◆ SOURCE EXCERPT

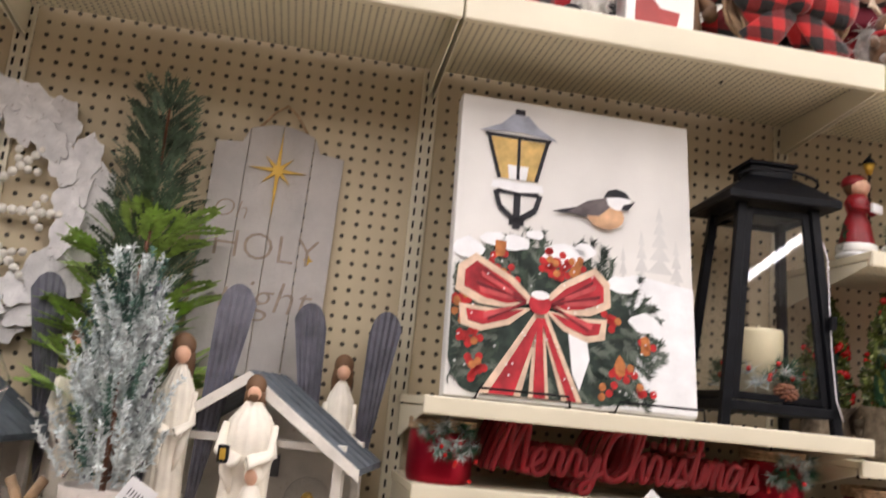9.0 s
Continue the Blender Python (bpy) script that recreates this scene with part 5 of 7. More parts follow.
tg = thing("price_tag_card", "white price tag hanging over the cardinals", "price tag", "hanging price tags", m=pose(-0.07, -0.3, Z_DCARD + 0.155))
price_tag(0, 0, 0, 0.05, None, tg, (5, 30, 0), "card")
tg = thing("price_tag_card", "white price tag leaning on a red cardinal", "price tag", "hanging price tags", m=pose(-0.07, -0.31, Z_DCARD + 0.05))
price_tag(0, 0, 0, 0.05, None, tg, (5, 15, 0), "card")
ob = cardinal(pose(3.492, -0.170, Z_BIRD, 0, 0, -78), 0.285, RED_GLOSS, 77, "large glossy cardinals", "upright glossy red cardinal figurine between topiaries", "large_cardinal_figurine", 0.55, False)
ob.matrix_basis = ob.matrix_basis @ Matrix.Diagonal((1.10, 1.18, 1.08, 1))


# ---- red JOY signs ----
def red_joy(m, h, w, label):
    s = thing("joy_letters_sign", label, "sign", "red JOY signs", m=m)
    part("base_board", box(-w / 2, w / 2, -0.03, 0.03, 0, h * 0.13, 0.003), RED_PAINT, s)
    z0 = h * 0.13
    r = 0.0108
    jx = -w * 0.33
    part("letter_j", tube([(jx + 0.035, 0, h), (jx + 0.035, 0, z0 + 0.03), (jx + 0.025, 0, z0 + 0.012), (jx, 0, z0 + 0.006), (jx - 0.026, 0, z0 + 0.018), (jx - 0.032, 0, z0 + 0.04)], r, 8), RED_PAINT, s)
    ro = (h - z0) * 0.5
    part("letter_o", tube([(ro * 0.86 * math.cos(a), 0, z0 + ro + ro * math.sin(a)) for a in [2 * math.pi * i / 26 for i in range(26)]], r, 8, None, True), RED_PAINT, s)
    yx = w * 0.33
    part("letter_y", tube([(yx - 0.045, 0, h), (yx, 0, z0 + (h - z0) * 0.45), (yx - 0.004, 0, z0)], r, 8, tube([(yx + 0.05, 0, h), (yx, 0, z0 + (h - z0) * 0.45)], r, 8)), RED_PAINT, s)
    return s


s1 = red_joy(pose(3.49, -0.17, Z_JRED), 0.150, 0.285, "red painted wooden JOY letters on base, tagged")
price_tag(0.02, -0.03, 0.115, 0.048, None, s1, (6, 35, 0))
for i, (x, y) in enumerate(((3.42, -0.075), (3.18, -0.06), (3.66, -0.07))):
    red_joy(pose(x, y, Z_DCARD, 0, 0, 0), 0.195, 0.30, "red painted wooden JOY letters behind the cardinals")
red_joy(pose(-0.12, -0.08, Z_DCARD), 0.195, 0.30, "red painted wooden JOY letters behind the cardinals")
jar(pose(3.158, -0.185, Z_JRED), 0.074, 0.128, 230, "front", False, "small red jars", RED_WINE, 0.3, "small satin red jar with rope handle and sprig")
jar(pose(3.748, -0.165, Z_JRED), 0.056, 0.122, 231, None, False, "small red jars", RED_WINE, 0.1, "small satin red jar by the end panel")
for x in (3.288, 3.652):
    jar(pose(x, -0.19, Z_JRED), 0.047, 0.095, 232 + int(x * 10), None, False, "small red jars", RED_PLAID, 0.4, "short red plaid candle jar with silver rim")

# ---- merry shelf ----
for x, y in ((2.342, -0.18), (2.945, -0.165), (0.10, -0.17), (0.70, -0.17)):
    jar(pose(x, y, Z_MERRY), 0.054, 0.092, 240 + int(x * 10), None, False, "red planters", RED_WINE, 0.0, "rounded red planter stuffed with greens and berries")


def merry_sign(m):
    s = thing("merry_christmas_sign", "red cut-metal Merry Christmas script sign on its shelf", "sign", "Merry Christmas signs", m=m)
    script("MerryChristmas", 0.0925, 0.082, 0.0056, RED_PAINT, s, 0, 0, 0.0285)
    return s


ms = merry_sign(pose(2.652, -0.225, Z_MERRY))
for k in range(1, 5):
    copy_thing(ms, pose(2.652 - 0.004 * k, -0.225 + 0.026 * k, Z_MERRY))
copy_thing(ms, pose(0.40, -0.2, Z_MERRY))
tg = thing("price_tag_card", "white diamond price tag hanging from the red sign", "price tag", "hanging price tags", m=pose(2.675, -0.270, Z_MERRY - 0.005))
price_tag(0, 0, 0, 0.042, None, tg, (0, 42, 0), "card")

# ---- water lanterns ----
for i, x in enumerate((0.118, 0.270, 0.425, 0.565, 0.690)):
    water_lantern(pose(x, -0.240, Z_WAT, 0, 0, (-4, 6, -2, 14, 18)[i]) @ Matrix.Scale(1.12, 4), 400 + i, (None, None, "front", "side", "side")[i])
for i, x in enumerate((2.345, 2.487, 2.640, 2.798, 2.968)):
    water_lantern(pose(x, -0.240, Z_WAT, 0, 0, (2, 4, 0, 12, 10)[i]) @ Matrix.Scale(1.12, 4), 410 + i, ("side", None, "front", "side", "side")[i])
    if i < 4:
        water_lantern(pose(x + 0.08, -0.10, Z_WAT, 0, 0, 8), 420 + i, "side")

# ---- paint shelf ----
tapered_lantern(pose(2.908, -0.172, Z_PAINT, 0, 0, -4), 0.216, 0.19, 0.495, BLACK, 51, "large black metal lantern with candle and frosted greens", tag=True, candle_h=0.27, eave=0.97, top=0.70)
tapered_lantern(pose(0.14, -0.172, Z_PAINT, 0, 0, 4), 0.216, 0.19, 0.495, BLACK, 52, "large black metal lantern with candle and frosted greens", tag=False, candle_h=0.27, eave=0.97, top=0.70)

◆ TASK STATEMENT
Restate the whole of the material word for word without the pictures.

◆ RESULT OF THIS TASK
9.0 s
Continue the Blender Python (bpy) script that recreates this scene with part 5 of 7. More parts follow.
tg = thing("price_tag_card", "white price tag hanging over the cardinals", "price tag", "hanging price tags", m=pose(-0.07, -0.3, Z_DCARD + 0.155))
price_tag(0, 0, 0, 0.05, None, tg, (5, 30, 0), "card")
tg = thing("price_tag_card", "white price tag leaning on a red cardinal", "price tag", "hanging price tags", m=pose(-0.07, -0.31, Z_DCARD + 0.05))
price_tag(0, 0, 0, 0.05, None, tg, (5, 15, 0), "card")
ob = cardinal(pose(3.492, -0.170, Z_BIRD, 0, 0, -78), 0.285, RED_GLOSS, 77, "large glossy cardinals", "upright glossy red cardinal figurine between topiaries", "large_cardinal_figurine", 0.55, False)
ob.matrix_basis = ob.matrix_basis @ Matrix.Diagonal((1.10, 1.18, 1.08, 1))


# ---- red JOY signs ----
def red_joy(m, h, w, label):
    s = thing("joy_letters_sign", label, "sign", "red JOY signs", m=m)
    part("base_board", box(-w / 2, w / 2, -0.03, 0.03, 0, h * 0.13, 0.003), RED_PAINT, s)
    z0 = h * 0.13
    r = 0.0108
    jx = -w * 0.33
    part("letter_j", tube([(jx + 0.035, 0, h), (jx + 0.035, 0, z0 + 0.03), (jx + 0.025, 0, z0 + 0.012), (jx, 0, z0 + 0.006), (jx - 0.026, 0, z0 + 0.018), (jx - 0.032, 0, z0 + 0.04)], r, 8), RED_PAINT, s)
    ro = (h - z0) * 0.5
    part("letter_o", tube([(ro * 0.86 * math.cos(a), 0, z0 + ro + ro * math.sin(a)) for a in [2 * math.pi * i / 26 for i in range(26)]], r, 8, None, True), RED_PAINT, s)
    yx = w * 0.33
    part("letter_y", tube([(yx - 0.045, 0, h), (yx, 0, z0 + (h - z0) * 0.45), (yx - 0.004, 0, z0)], r, 8, tube([(yx + 0.05, 0, h), (yx, 0, z0 + (h - z0) * 0.45)], r, 8)), RED_PAINT, s)
    return s


s1 = red_joy(pose(3.49, -0.17, Z_JRED), 0.150, 0.285, "red painted wooden JOY letters on base, tagged")
price_tag(0.02, -0.03, 0.115, 0.048, None, s1, (6, 35, 0))
for i, (x, y) in enumerate(((3.42, -0.075), (3.18, -0.06), (3.66, -0.07))):
    red_joy(pose(x, y, Z_DCARD, 0, 0, 0), 0.195, 0.30, "red painted wooden JOY letters behind the cardinals")
red_joy(pose(-0.12, -0.08, Z_DCARD), 0.195, 0.30, "red painted wooden JOY letters behind the cardinals")
jar(pose(3.158, -0.185, Z_JRED), 0.074, 0.128, 230, "front", False, "small red jars", RED_WINE, 0.3, "small satin red jar with rope handle and sprig")
jar(pose(3.748, -0.165, Z_JRED), 0.056, 0.122, 231, None, False, "small red jars", RED_WINE, 0.1, "small satin red jar by the end panel")
for x in (3.288, 3.652):
    jar(pose(x, -0.19, Z_JRED), 0.047, 0.095, 232 + int(x * 10), None, False, "small red jars", RED_PLAID, 0.4, "short red plaid candle jar with silver rim")

# ---- merry shelf ----
for x, y in ((2.342, -0.18), (2.945, -0.165), (0.10, -0.17), (0.70, -0.17)):
    jar(pose(x, y, Z_MERRY), 0.054, 0.092, 240 + int(x * 10), None, False, "red planters", RED_WINE, 0.0, "rounded red planter stuffed with greens and berries")


def merry_sign(m):
    s = thing("merry_christmas_sign", "red cut-metal Merry Christmas script sign on its shelf", "sign", "Merry Christmas signs", m=m)
    script("MerryChristmas", 0.0925, 0.082, 0.0056, RED_PAINT, s, 0, 0, 0.0285)
    return s


ms = merry_sign(pose(2.652, -0.225, Z_MERRY))
for k in range(1, 5):
    copy_thing(ms, pose(2.652 - 0.004 * k, -0.225 + 0.026 * k, Z_MERRY))
copy_thing(ms, pose(0.40, -0.2, Z_MERRY))
tg = thing("price_tag_card", "white diamond price tag hanging from the red sign", "price tag", "hanging price tags", m=pose(2.675, -0.270, Z_MERRY - 0.005))
price_tag(0, 0, 0, 0.042, None, tg, (0, 42, 0), "card")

# ---- water lanterns ----
for i, x in enumerate((0.118, 0.270, 0.425, 0.565, 0.690)):
    water_lantern(pose(x, -0.240, Z_WAT, 0, 0, (-4, 6, -2, 14, 18)[i]) @ Matrix.Scale(1.12, 4), 400 + i, (None, None, "front", "side", "side")[i])
for i, x in enumerate((2.345, 2.487, 2.640, 2.798, 2.968)):
    water_lantern(pose(x, -0.240, Z_WAT, 0, 0, (2, 4, 0, 12, 10)[i]) @ Matrix.Scale(1.12, 4), 410 + i, ("side", None, "front", "side", "side")[i])
    if i < 4:
        water_lantern(pose(x + 0.08, -0.10, Z_WAT, 0, 0, 8), 420 + i, "side")

# ---- paint shelf ----
tapered_lantern(pose(2.908, -0.172, Z_PAINT, 0, 0, -4), 0.216, 0.19, 0.495, BLACK, 51, "large black metal lantern with candle and frosted greens", tag=True, candle_h=0.27, eave=0.97, top=0.70)
tapered_lantern(pose(0.14, -0.172, Z_PAINT, 0, 0, 4), 0.216, 0.19, 0.495, BLACK, 52, "large black metal lantern with candle and frosted greens", tag=False, candle_h=0.27, eave=0.97, top=0.70)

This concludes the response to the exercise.